Anti-terrorism police colonel Benedicto Jiménez, who played a key role in Guzmán’s arrest, believes that the Shining Path leader will take advantage of this retrial to try to regain the privileges he had been granted by Montesinos.
In 1992, a military court sentenced Guzmán and the other rebel leaders currently standing trial to life in prison.

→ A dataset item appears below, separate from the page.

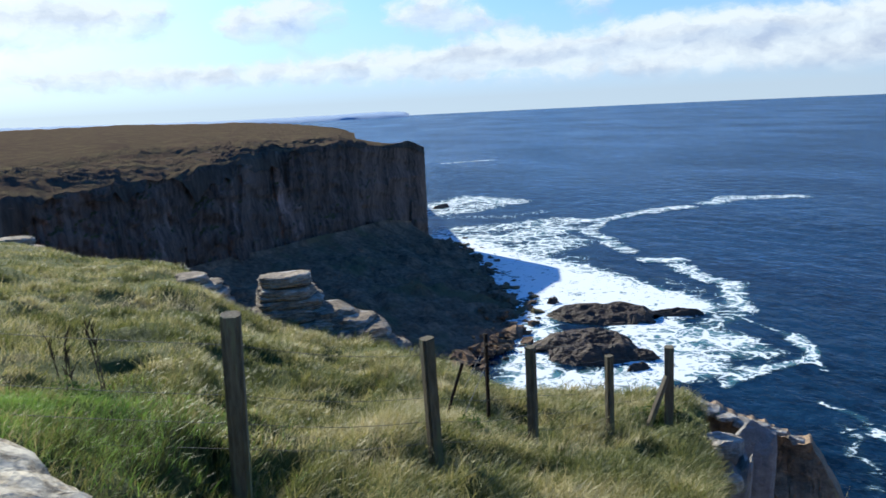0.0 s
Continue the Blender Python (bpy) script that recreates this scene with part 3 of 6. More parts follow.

However, the Inter-American Court of Human Rights subsequently declared the military trials carried out during the Fujimori regime to be invalid, in view of the restrictions on democratic freedoms and guarantees imposed under his leadership.
As a result, Guzmán is now being retried in a civilian court.
The start of the new trial coincided with statements by Prime Minister Pedro Pablo Kuczynski regarding renewed activity by the Shining Path, although President Alejandro Toledo maintained that his words had been misinterpreted by the press.
According to sources with the anti-terrorism police, the two surviving Shining Path columns – one of which operates in the Amazon jungle region of Alto Huallaga, and the other in the Ene River valley, in Peru’s central jungles – have been reinforced.
“They have strengthened their ties with the drug trafficking rings that operate in those regions, and as a result they have money and weapons. These are the same terrorist columns, no new ones have emerged, so it cannot be called a new upsurge in activity. But in any case, the surviving groups are a threat,” said a police source.
Since 2000, a total of 65 people have been killed in armed actions carried out by these groups, including civilians, police and government soldiers.
Colonel Jiménez said he was surprised that another eight members of the Shining Path leadership, tried in separate hearings, were not included in the collective retrial, which will continue next Monday. “It’s a judicial error,” he said.
In his opinion, Shining Path is not regrouping. But he said the leader of the Alto Huallaga Column, “Comrade Artemio”, could take advantage of the trial to stage armed actions.
“The Shining Path will never make a comeback because most of its members are in jail,” including “the brains of the organisation: Guzmán,” said Jiménez.